3. Sale contract note. Shows the exact sale price and date. This is what goes into Schedule 112A of ITR-2 or ITR-3, line by line for each holding sold.

Beginners often ask whether they need a separate certificate from anyone. They don't — grandfathering is a self-declaration in your ITR. You compute the COA yourself using the formula, and you keep the supporting documents in case the assessing officer asks. Most queries, when they come, are resolved by emailing the three documents above.

Frequently Asked Questions

What is the LTCG grandfathering rule?

The grandfathering rule, introduced in Budget 2018, exempts long-term capital gains accrued up to 31 January 2018 from tax.

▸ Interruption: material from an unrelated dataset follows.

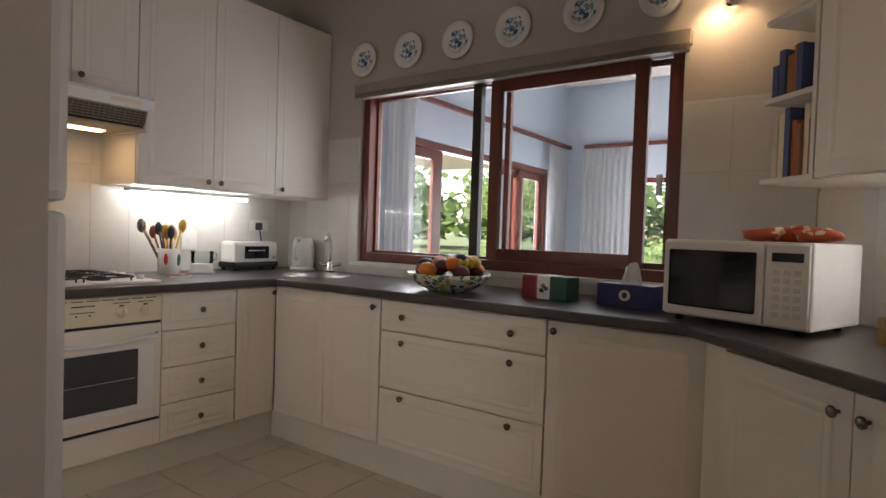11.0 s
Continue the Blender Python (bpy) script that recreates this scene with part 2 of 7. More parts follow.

For listed equity shares and equity mutual funds bought before that date, your cost of acquisition is treated as the higher of (a) your actual purchase price, or (b) the lower of the Fair Market Value on 31 January 2018 and the eventual sale price. This way, only gains after 31 January 2018 are taxed.

Does the grandfathering rule still apply after Budget 2024?

Yes. Budget 2024 raised the LTCG tax rate from 10% to 12.5% and increased the exemption from ₹1 lakh to ₹1.25 lakh, but it did not touch the grandfathering provision. If your shares or equity mutual funds were bought on or before 31 January 2018, the FMV-based cost-basis rule still applies when you sell them.

How do I find the Fair Market Value of my stock as on 31 January 2018?

For listed shares, the Fair Market Value is the highest price quoted on a recognised stock exchange (NSE or BSE) on 31 January 2018. If the stock did not trade that day, it is the highest price on the most recent earlier trading day. NSE and BSE publish historical bhavcopy files with these prices. For equity mutual funds, the NAV on 31 January 2018 is the FMV — fund houses and AMFI archives have these.

Does grandfathering apply to short-term capital gains?

No. Grandfathering applies only to long-term capital gains on listed equity shares and equity-oriented mutual funds under Section 112A. Short-term capital gains (held 12 months or less) are taxed at 20% under Section 111A and have no grandfathering benefit.

What is the LTCG exemption limit for FY 2025-26?

For long-term capital gains on listed equity shares and equity mutual funds under Section 112A, the exemption limit is ₹1.25 lakh per financial year. Gains above this threshold are taxed at 12.5% without indexation. The ₹1.25 lakh limit applies to your total qualifying LTCG in the year, not per stock or per fund.

Can I claim a long-term capital loss using grandfathering?

Yes, but with one important guardrail. The grandfathering formula caps the cost of acquisition at the sale price, which means the rule cannot create an artificial loss. You can only claim a long-term capital loss if your actual purchase price was higher than the sale price. Long-term capital losses can be set off against long-term capital gains and carried forward for up to eight years.

The Bottom Line

Grandfathering is one of those rules that sounds technical and turns out to be simple once you've seen it move money on paper. If you bought equities before 31 January 2018, you carry a tax shield around for as long as you hold them. The longer the gap between your purchase and 31 January 2018, the bigger the shield — but only for stocks that actually moved during that window.

What stays true regardless of tax law is the underlying point. Investing well, picking the right businesses, and holding them through cycles is what creates the gain. The tax rules tell you how much you keep. They don't decide whether there's anything to keep in the first place.